Many individuals, companies and countries like to act as if they were laws unto themselves but, unfortunately for them, reality keeps intruding into their misguided dream worlds.
If anything, experience in the increasingly globalized and technological world of the early 21st century is proving more and more how interdependent we are, not how much we can thrive or survive on our own.
What brings this to mind (for those of you who were wondering "where is he going with this?") is the mushrooming crisis that started in the subprime mortgage area and has spread like an arsonist's dream to a tightening of credit all along the board, in markets here and abroad.
In the real estate market, one of the unintended consequences of this crisis is that now even good credit risks are paying the price and facing a harder time and greater scrutiny in getting mortgages.

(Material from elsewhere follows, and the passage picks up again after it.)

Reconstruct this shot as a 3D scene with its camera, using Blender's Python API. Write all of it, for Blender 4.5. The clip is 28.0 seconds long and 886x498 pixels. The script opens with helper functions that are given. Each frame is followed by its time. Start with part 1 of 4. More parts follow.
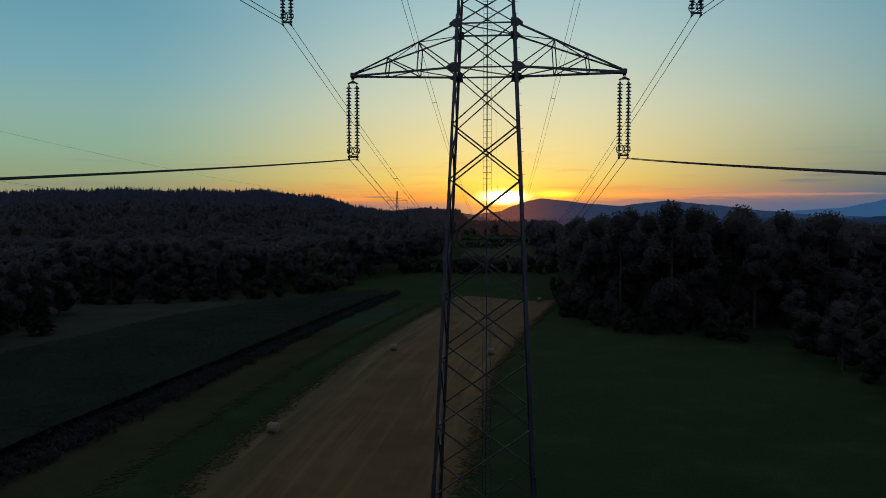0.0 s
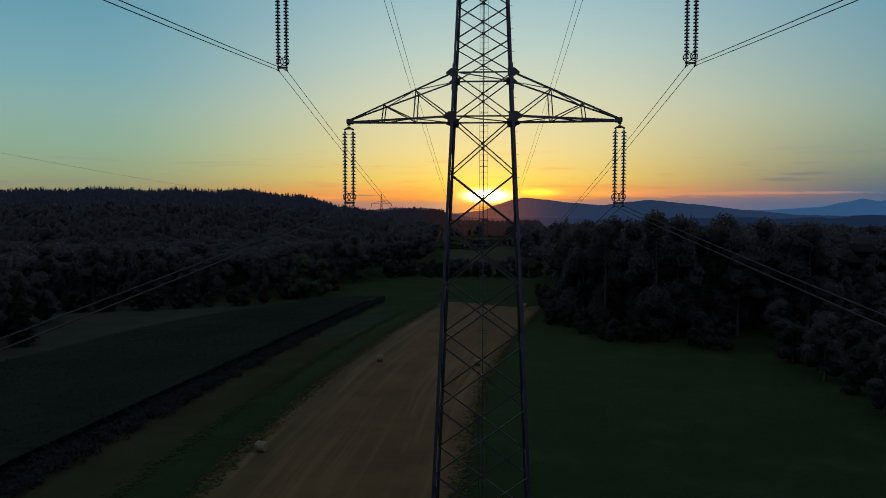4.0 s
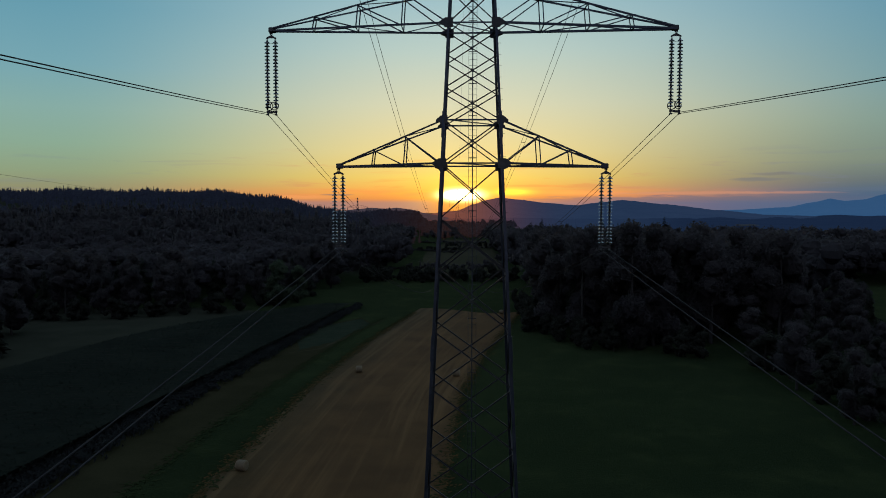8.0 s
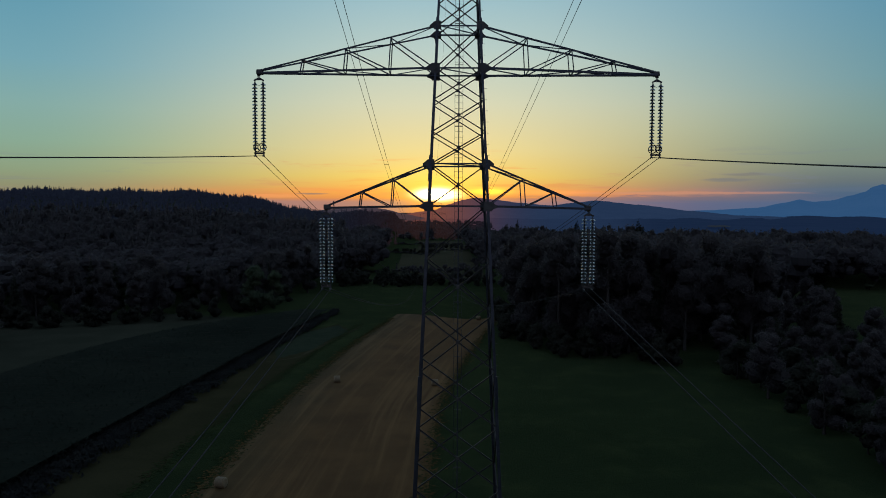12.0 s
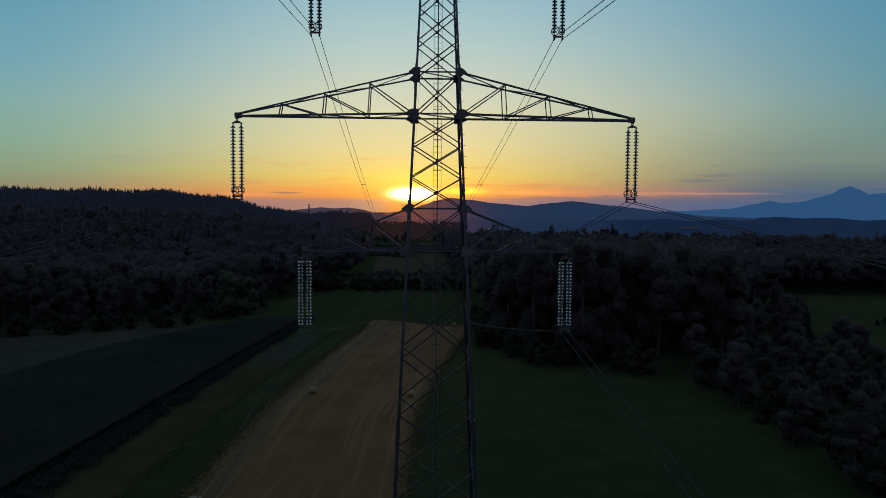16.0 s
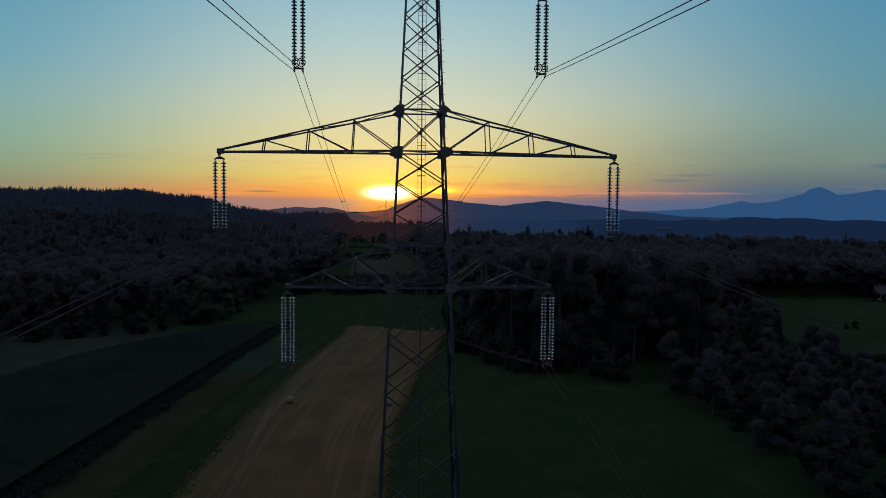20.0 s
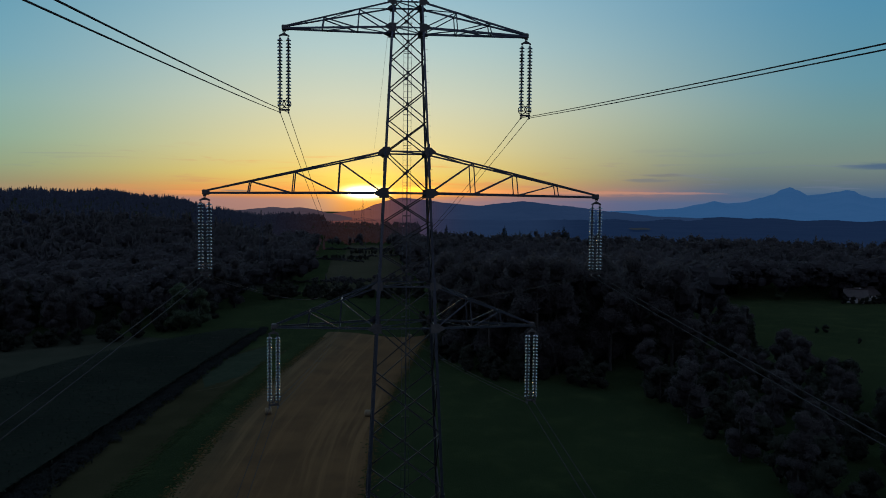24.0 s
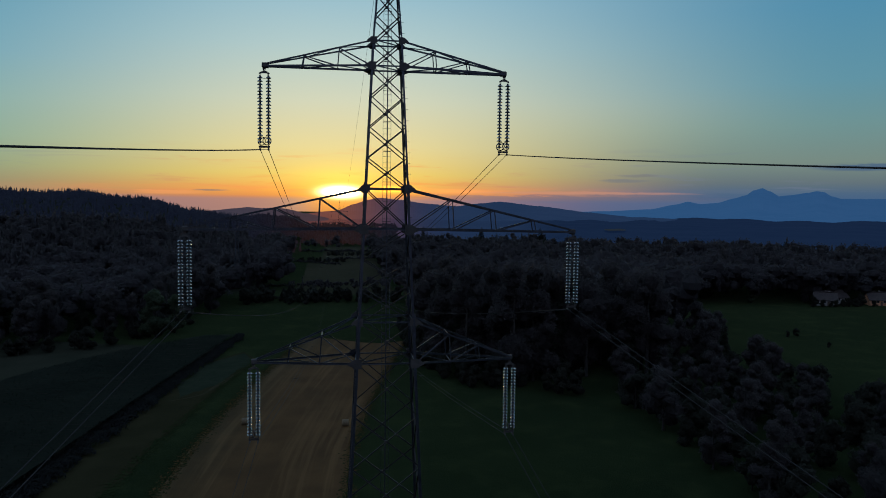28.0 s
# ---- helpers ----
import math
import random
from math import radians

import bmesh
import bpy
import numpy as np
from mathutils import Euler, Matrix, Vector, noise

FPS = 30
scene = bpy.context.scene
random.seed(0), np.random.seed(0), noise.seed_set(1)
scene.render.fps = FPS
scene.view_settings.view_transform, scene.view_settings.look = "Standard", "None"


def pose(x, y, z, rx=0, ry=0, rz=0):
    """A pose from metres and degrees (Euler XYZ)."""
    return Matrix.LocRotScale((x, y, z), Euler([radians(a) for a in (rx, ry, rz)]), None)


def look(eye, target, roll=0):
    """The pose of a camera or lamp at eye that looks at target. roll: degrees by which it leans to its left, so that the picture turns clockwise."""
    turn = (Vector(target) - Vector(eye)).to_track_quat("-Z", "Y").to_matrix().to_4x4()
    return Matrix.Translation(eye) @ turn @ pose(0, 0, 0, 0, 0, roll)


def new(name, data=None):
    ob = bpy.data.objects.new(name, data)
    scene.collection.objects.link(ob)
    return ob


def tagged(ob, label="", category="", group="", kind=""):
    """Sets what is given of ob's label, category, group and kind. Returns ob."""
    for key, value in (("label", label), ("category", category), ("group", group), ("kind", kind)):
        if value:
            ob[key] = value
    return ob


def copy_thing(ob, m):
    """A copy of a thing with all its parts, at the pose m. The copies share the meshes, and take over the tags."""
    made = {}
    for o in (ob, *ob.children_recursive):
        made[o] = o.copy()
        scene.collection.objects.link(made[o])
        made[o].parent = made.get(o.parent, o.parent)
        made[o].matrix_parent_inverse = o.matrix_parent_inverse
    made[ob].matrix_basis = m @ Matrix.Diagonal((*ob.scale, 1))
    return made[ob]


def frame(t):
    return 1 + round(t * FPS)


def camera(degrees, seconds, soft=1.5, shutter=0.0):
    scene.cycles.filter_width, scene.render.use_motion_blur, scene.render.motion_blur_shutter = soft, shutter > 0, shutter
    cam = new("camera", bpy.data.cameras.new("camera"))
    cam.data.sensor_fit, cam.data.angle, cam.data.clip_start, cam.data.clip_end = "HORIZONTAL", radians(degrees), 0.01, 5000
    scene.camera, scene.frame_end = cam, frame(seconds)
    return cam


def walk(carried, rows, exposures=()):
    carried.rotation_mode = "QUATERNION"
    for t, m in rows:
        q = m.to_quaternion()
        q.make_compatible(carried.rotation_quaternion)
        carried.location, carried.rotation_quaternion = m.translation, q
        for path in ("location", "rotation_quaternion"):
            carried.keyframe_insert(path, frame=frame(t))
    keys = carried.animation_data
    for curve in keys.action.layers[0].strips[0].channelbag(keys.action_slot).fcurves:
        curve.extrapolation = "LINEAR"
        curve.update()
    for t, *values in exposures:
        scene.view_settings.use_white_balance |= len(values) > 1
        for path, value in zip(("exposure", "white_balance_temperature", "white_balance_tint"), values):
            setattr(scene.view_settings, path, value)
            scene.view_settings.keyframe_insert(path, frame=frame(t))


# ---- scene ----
cam = camera(62.83, 28.0, soft=0.95)
PATH = [
    (0.0, pose(1.012, -37.373, 28.041, 86.958, -0.021, 4.939)),
    (1.0, pose(0.854, -37.352, 28.661, 86.918, -0.034, 4.632)),
    (2.0, pose(0.681, -37.338, 29.278, 86.883, -0.046, 4.328)),
    (3.0, pose(0.501, -37.337, 29.893, 86.855, -0.054, 3.996)),
    (4.0, pose(0.325, -37.354, 30.509, 86.836, -0.054, 3.607)),
    (5.0, pose(0.154, -37.394, 31.120, 86.827, -0.049, 3.155)),
    (6.0, pose(-0.020, -37.460, 31.715, 86.820, -0.045, 2.662)),
    (7.0, pose(-0.205, -37.555, 32.281, 86.811, -0.047, 2.147)),
    (8.0, pose(-0.405, -37.678, 32.814, 86.794, -0.060, 1.631)),
    (9.0, pose(-0.601, -37.814, 33.329, 86.775, -0.085, 1.122)),
    (10.0, pose(-0.773, -37.947, 33.852, 86.757, -0.122, 0.627)),
    (11.0, pose(-0.896, -38.059, 34.404, 86.747, -0.169, 0.153)),
    (12.0, pose(-0.969, -38.143, 34.987, 86.745, -0.225, -0.306)),
    (13.0, pose(-1.012, -38.202, 35.584, 86.745, -0.285, -0.762)),
    (14.0, pose(-1.044, -38.240, 36.175, 86.743, -0.343, -1.231)),
    (15.0, pose(-1.082, -38.260, 36.743, 86.734, -0.397, -1.723)),
    (16.0, pose(-1.134, -38.266, 37.285, 86.720, -0.444, -2.227)),
    (17.0, pose(-1.205, -38.261, 37.799, 86.704, -0.483, -2.725)),
    (18.0, pose(-1.299, -38.249, 38.284, 86.688, -0.514, -3.203)),
    (19.0, pose(-1.416, -38.236, 38.751, 86.674, -0.537, -3.660)),
    (20.0, pose(-1.547, -38.234, 39.220, 86.664, -0.554, -4.106)),
    (21.0, pose(-1.685, -38.251, 39.716, 86.656, -0.565, -4.556)),
    (22.0, pose(-1.821, -38.296, 40.252, 86.653, -0.573, -5.020)),
    (23.0, pose(-1.947, -38.364, 40.808, 86.651, -0.581, -5.493)),
    (24.0, pose(-2.053, -38.445, 41.355, 86.648, -0.593, -5.971)),
    (25.0, pose(-2.129, -38.532, 41.867, 86.643, -0.613, -6.447)),
    (26.0, pose(-2.176, -38.620, 42.340, 86.638, -0.638, -6.914)),
    (27.0, pose(-2.207, -38.708, 42.797, 86.640, -0.662, -7.365)),
    (28.0, pose(-2.236, -38.795, 43.261, 86.657, -0.680, -7.792)),
]
walk(cam, PATH, ((0.0, 0.07, 6900, 10), (14.0, 0.02, 6500, 10), (28.0, -0.01, 6150, 10)))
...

But the interdependency is more startling when you begin to see how many companies around the globe invested in paper that consisted of securitized subprime mortgages. You expect such investments in hedge funds, of course, but they're also turning up in bank and insurance company portfolios (witness AIG, which may have been the first to disclose its exposure, but assuredly won't be the last insurer to do so.)
There was even a mention in story in the New York Times, if I remember correctly, that some money market funds (those icons of safety and security!) might have some exposure to the subprime mess.
Technology has made this possible because all the slicing and dicing of tranches with differing risk exposures and the way they move around the world at lightning speed would not be possible without the power of computers.